Recreation Management – Playgrounds that Pop
Building A Better Playground, by Rick Danders
Shout out to Recreation Management for including us in their April issue.
Inclusivity is also a growing commitment by parks and rec departments and other providers when it comes to playgrounds. Families with children with disabilities have asked for support, and parks and rec departments want to work to include elements in their playgrounds that suit children of all abilities.
According to Lisa Annis, marketing ninja for a Minneapolis-based builder of custom playgrounds, playgrounds have been required to meet ADA requirements for many years. However, those requirements are very basic and translate to a sea of ramps on a traditional post-and-platform playground.

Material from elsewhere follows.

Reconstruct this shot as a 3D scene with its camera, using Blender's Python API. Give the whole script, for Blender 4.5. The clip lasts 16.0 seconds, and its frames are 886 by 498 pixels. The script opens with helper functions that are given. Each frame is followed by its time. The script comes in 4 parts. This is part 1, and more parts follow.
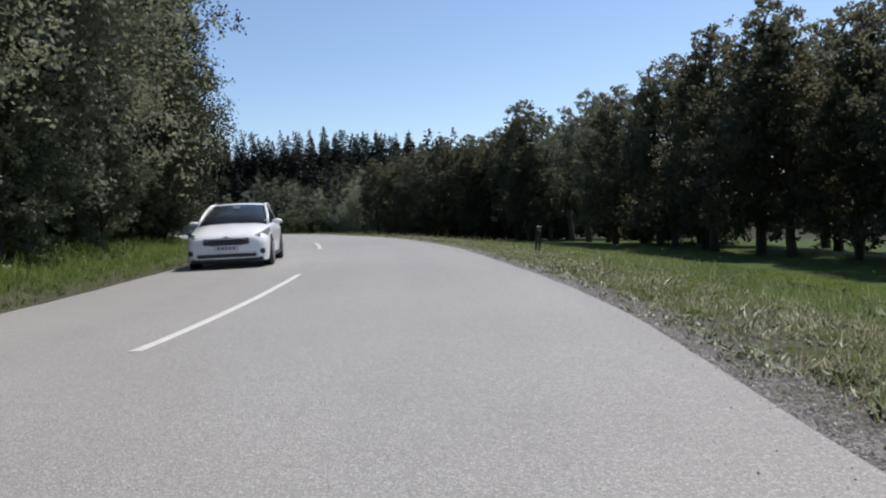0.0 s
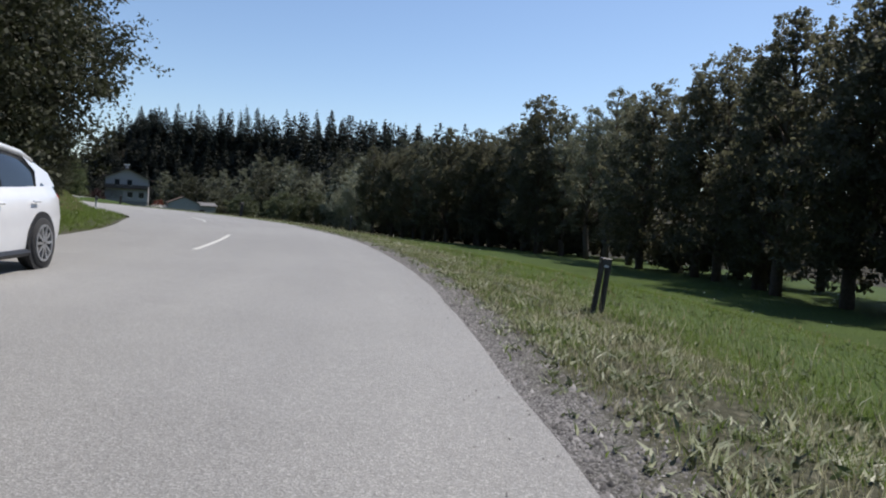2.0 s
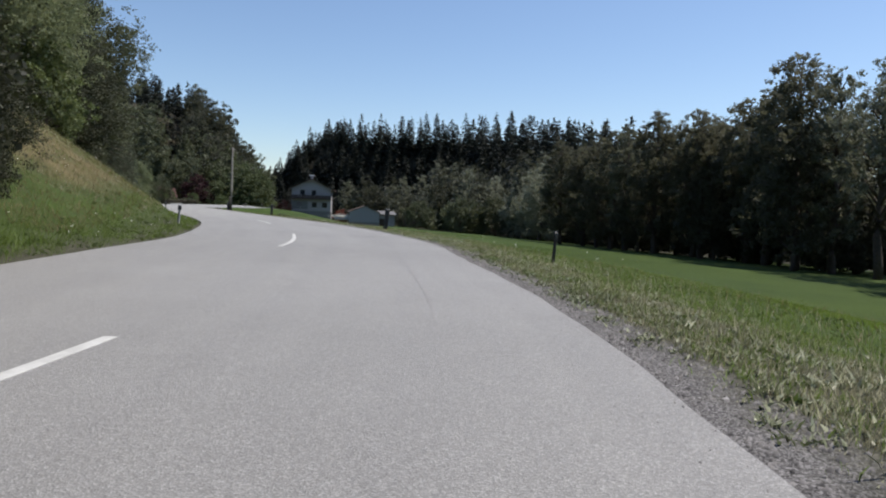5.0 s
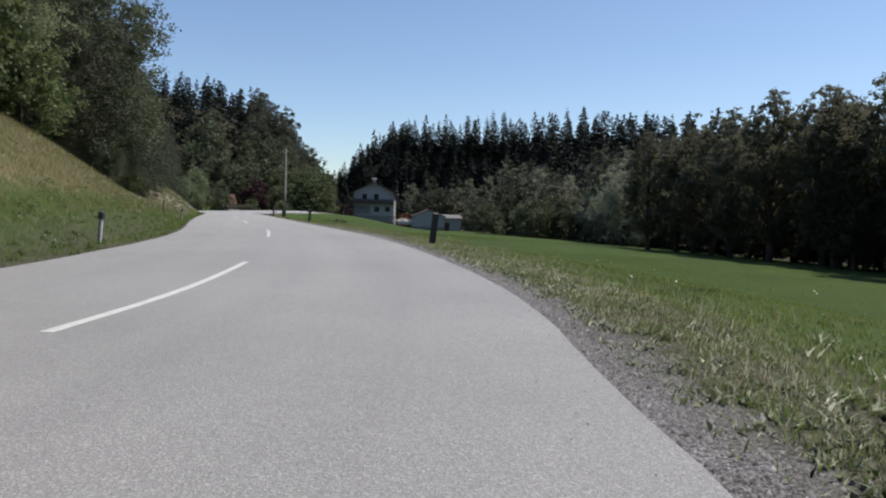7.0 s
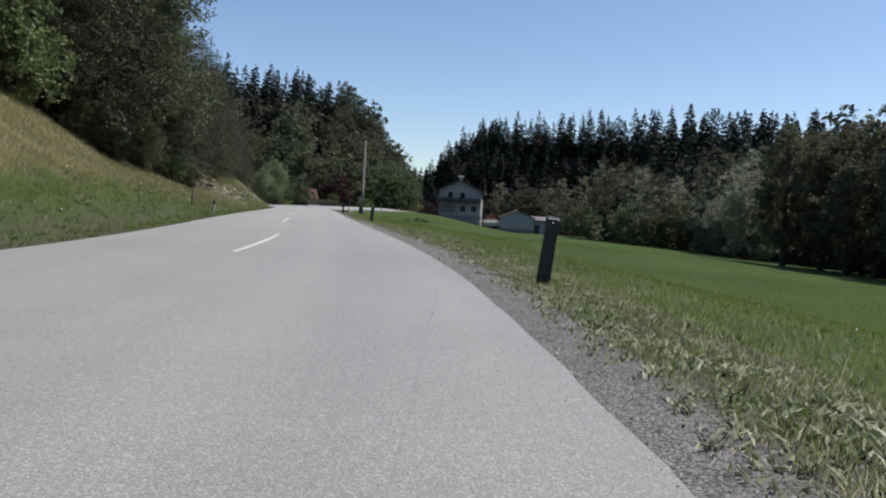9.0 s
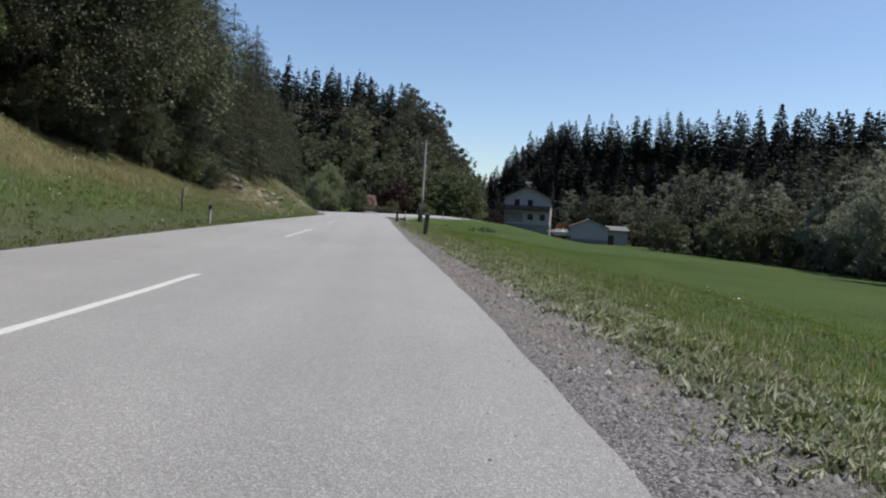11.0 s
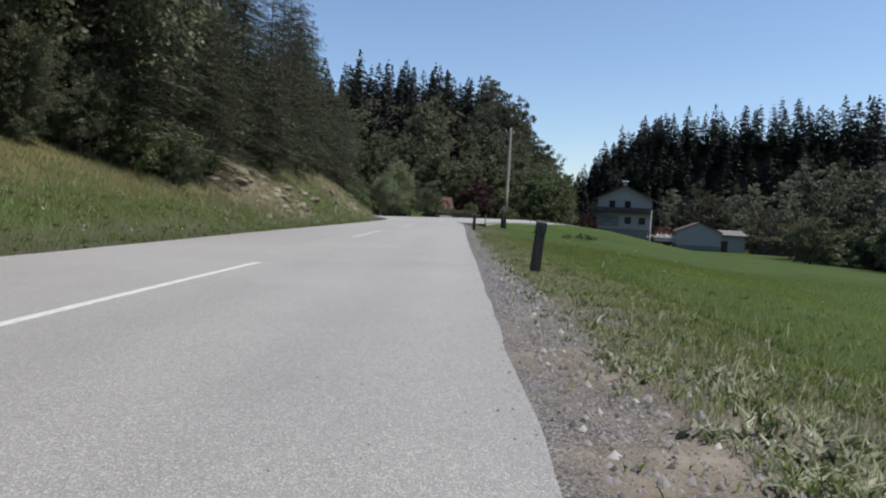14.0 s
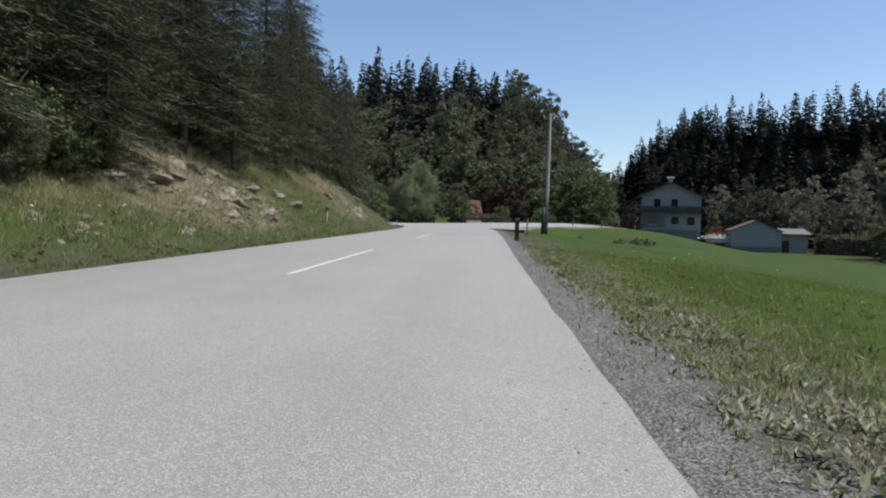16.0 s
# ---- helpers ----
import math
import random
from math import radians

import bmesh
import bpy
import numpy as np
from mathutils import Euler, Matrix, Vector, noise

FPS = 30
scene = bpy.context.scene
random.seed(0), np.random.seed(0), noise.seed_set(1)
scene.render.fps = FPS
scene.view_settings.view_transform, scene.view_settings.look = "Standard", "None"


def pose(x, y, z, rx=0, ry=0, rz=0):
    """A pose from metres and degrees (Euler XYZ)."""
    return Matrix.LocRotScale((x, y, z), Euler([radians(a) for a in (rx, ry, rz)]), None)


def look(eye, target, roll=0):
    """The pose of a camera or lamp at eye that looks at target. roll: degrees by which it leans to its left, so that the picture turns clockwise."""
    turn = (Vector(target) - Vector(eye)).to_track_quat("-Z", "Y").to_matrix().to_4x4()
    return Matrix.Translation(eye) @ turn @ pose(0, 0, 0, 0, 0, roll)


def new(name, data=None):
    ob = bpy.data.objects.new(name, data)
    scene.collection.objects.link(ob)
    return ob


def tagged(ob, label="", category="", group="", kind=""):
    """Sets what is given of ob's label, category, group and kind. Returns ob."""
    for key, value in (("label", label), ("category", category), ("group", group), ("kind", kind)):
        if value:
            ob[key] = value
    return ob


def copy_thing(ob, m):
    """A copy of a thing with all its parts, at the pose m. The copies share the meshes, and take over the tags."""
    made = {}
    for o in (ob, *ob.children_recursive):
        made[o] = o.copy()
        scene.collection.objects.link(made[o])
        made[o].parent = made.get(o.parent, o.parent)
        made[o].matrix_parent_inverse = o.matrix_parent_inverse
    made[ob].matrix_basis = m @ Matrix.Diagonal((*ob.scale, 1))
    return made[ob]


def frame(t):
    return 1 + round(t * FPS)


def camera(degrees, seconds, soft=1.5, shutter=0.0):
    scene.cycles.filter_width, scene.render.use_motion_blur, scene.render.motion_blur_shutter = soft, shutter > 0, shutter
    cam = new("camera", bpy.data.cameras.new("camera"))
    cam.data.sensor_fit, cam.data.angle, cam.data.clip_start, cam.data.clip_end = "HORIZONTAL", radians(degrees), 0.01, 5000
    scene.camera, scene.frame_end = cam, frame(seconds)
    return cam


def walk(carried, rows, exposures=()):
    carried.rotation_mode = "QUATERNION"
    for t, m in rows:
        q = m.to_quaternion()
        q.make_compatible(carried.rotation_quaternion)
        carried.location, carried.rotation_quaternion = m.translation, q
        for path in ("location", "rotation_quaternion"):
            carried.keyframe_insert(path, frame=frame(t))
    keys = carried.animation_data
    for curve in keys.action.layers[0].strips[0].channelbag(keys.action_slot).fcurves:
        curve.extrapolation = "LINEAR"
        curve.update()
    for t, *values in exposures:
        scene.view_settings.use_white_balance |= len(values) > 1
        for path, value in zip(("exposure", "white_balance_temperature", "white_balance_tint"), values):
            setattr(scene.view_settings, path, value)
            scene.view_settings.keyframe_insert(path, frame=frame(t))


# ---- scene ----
cam = camera(66.9, 16.0, 2.1)
METRES, EYE, TILT, LEAN, TURN = 87.4, 0.975, 4.703, 2.876, -42.7
ROWS = [
    (0.0, -0.0020, -0.0008, -0.0000, 0.08, -7.67, -0.26),
    (0.5, 0.0006, 0.0277, -0.0023, -0.79, -7.97, -1.78),
    (1.0, 0.0032, 0.0557, -0.0044, -1.35, -7.73, -3.03),
    (1.5, 0.0050, 0.0837, -0.0066, -0.73, -7.86, -4.66),
    (2.0, 0.0047, 0.1119, -0.0090, 0.95, -7.79, -6.14),
    (2.5, 0.0016, 0.1402, -0.0115, 7.75, -8.77, -7.33),
    (3.0, -0.0032, 0.1688, -0.0140, 11.34, -9.01, -4.08),
    (3.5, -0.0082, 0.1978, -0.0167, 13.32, -8.42, -2.47),
    (6.0, -0.0438, 0.3461, -0.0307, 17.97, -8.79, -3.91),
    (6.5, -0.0536, 0.3756, -0.0336, 19.99, -8.48, -2.41),
    (7.0, -0.0639, 0.4049, -0.0365, 21.77, -8.65, -2.21),
    (7.5, -0.0754, 0.4337, -0.0395, 23.74, -8.81, -3.30),
    (8.0, -0.0880, 0.4621, -0.0425, 25.91, -9.17, -1.91),
    (8.5, -0.1014, 0.4899, -0.0454, 27.73, -9.16, -1.37),
    (9.0, -0.1151, 0.5176, -0.0484, 29.36, -8.98, -3.12),
    (9.5, -0.1311, 0.5440, -0.0514, 32.43, -8.93, -4.86),
    (12.0, -0.2199, 0.6730, -0.0665, 36.40, -8.43, -1.96),
    (12.5, -0.2397, 0.6986, -0.0696, 38.39, -8.46, -1.68),
    (13.0, -0.2598, 0.7246, -0.0727, 39.49, -8.46, 0.96),
    (13.5, -0.2805, 0.7507, -0.0759, 40.19, -8.55, -0.78),
    (14.0, -0.3029, 0.7762, -0.0791, 41.46, -8.57, -1.86),
    (14.5, -0.3257, 0.8017, -0.0824, 43.21, -8.33, -0.33),
    (15.0, -0.3487, 0.8277, -0.0857, 44.52, -8.37, 1.18),
    (15.5, -0.3721, 0.8535, -0.0890, 43.76, -8.46, 1.95),
    (16.0, -0.3951, 0.8796, -0.0923, 43.63, -8.18, -0.11),
]
walk(cam, [(t, pose(0, 0, EYE, TILT, LEAN, TURN) @ pose(METRES * x, METRES * y, METRES * z, 90 + pitch, roll, yaw)) for t, x, y, z, yaw, pitch, roll in ROWS], [(0.0, 0.09, 6660, 12), (3.0, 0.05, 6640, 12), (9.5, 0.04, 6640, 12), (13.0, 0.06, 6600, 12), (16.0, 0.10, 6600, 12)])

# ---------------------------------------------------------------- light
SUN_AZ, SUN_EL = -6.0, 60.0          # degrees: azimuth from +x towards +y, height
world = bpy.data.worlds.new("world")
scene.world = world
world.use_nodes = True
wn = world.node_tree.nodes
sky = wn.new("ShaderNodeTexSky")
sky.sky_type, sky.sun_disc = "NISHITA", False
sky.sun_elevation, sky.sun_rotation = radians(SUN_EL), radians(90 - SUN_AZ)
sky.air_density, sky.dust_density, sky.ozone_density = 1.0, 0.4, 4.0
wn["Background"].inputs["Strength"].default_value = 0.140
world.node_tree.links.new(sky.outputs[0], wn["Background"].inputs[0])
sun = new("sun", bpy.data.lights.new("sun", "SUN"))
sun.data.energy, sun.data.angle, sun.data.color = 4.9, radians(0.53), (1.0, 0.95, 0.88)
sun_way = Vector((math.cos(radians(SUN_AZ)) * math.cos(radians(SUN_EL)), math.sin(radians(SUN_AZ)) * math.cos(radians(SUN_EL)), math.sin(radians(SUN_EL))))
sun.matrix_world = look(sun_way * 200, (0, 0, 0))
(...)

“We look to design environments that not only allow access to children with disabilities, but that also challenge them in play and encourage play between children with and without disabilities,” she said. “A design environment might include climbers that are transferable by wheelchair and that take children with disabilities to new heights, quiet areas positioned away from high traffic for children with autism, slides built to resist electrostatic discharge (ESD) for children with cochlear devices and transitional colors and textures for children with visual impairments.”
Todd Lehman, founder, owner and self-described ‘design guy’ at the same Minneapolis-based company, said the biggest challenge he sees with an inclusive playground “is to not have it look like it is just a sea of ramps. We work hard not to hide ramps, but to work them seamlessly into the overall design. The idea is to bring children of all abilities together, not to separate them.”
A good example of that kind of playground design thinking is Casey’s Clubhouse, in Boyce Mayview Park, Upper St. Clair, Pa., near Pittsburgh. The playground features custom aluminum fabricated slides safe for children with cochlear implants, equipment to address walking impairments, multiple educational and musical elements including a baseball bat metallophone, transfer-accessible climbers and wheelchair-accessible play at higher elevations. The Clubhouse also has several elements to address children with visual impairments such as transition colors to indicate changes in elevation and steps as well as embossed 3-D discovery finds in a large majority of the play equipment.